Shangri-La - beautiful large leaves but kind of a bust for fruit quality and especially quantity. Medium-sized fruit without any real characteristic flavor. It’s ok, but not great.
Illinois Everbearing - newly planted, but gave us fruit right away. I’m looking forward to seeing how this performs in the next few years.
Wellington - this everbearing variety is clearly my current favorite! I’m going to start calling it Wellington Everbearing to distinguish it from the British Wellington that seems to be underwhelming. Fruit is good size, narrow but longer than most, and the flavor is just excellent! Skin is very thin so my hands are always stained after picking these, but I don’t mind at all.
Silk Hope - recently planted. Not getting much summer water, so it’s pouting.
Dwarf Mulberry (own root) - also recently planted, but not doing well at all, even with regular water.
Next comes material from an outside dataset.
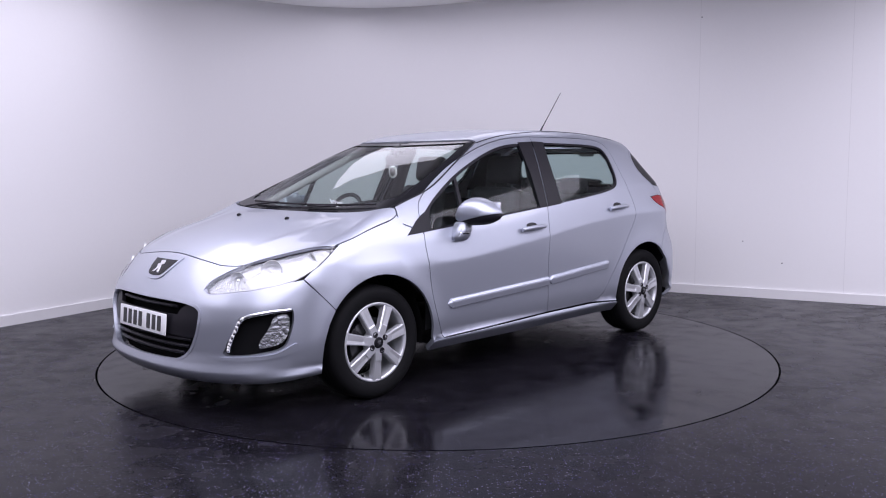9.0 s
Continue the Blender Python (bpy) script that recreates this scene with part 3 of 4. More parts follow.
rb = np.vstack([[(0.0, 0.735)], ang("rear", [(-2.09, 0.187, 0.736), (-2.07, 0.3, 0.738), (-2.03, 0.44, 0.742), (-2.013, 0.487, 0.762)]), ang("rear", TAIL_LOW)[1:-13], flat("rear", REAR_SPLIT), flat("rear", lift("side", [-1.68, -1.735, -1.752, -1.742], [0.53, 0.42, 0.32, 0.22])), flat("rear", [(-1.9, 0.70, 0.21), (-1.99, 0.58, 0.25), (-2.02, 0.528, 0.35), (-2.045, 0.49, 0.44), (-2.07, 0.43, 0.485), (-2.10, 0.30, 0.50), (-2.12, 0.0, 0.505)])])
panel("rear_bumper", "rear", whole(rb, 0), PAINT, car, depth=0.02, step=0.02, label="silver rear bumper")
dif = np.vstack([flat("rear", [(-2.12, 0.0, 0.505), (-2.10, 0.30, 0.50), (-2.07, 0.43, 0.485), (-2.045, 0.49, 0.44), (-2.02, 0.528, 0.35), (-1.99, 0.58, 0.25), (-2.0, 0.5, 0.235), (-2.05, 0.3, 0.235), (-2.06, 0.0, 0.235)])])
valance = panel("rear_valance", "rear", whole(dif, 0), BLACK_TRIM, car, depth=0.02, step=0.03, offset=-0.08, label="black lower rear valance")

# liners behind the panels: black sheets added to keep the gaps dark
side_liner = np.vstack([[(1.52, 0.60), (1.40, 0.74), (0.95, 0.84), (0.0, 0.90), (-1.2, 0.98), (-1.50, 0.95), (-1.62, 0.62)], arc(-1.385, 0.31, 0.385, 125, -20), [(0.81, 0.19)], arc(1.185, 0.305, 0.392, 197, 42)])
panel("side_liner", "side", side_liner, LINER, car, both=True, depth=0, offset=-0.03, step=0.06)
front_liner = whole(flat("front", [(1.9, 0, 0.75), (1.83, 0.5, 0.72), (1.55, 0.83, 0.60), (1.57, 0.85, 0.20), (1.9, 0.65, 0.19), (2.05, 0, 0.19)]), 0)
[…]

Pakistan - I’ve managed to kill 3 of these. They tend to come out of dormancy early and buds swell in March, then we have more cold and wet weather and they just die. It’s so odd - I’m at 600’ above sea level in the Cascade Range foothills, and I can’t get this to grow to save my life. That said, my neighbors up the road at Burnt Ridge Nursery are an additional 500’ above my elevation, on a steep south-facing slope, and they have hundreds of Pakistans planted and kept very short. They sell the fruit at local farmers markets and make jam and wine from them - and they do great! I guess the combination of all-day sun and a slope that allows cool air to drain away is better for Pakistan.

What I have learned about mulberries in the 7 years I’ve been growing them is that the PNW is really unsuited for them without a bunch of intervention in the first few years of establishment due to these 2 reasons:

  1. We warm up VERY SLOWLY in spring, and mulberries really need heat to pop out of dormancy and leaf strongly, bloom, and set fruit.
  2. By the time we start getting warm in late June/early July, it’s been bone dry for 2.5 months already, and mulberries seem to need double the amount of water that most new trees need to get established.
    This combination of factors means that most folks in our region do experience several failures when starting mulberries. But if you can keep them well-watered as they ponder whether to wake up (I’m talking 10 gallons twice weekly for the first 2 summers), they will usually reward you with the quick growth and quick fruiting that makes them so popular in areas with warm, humid, wet summer conditions.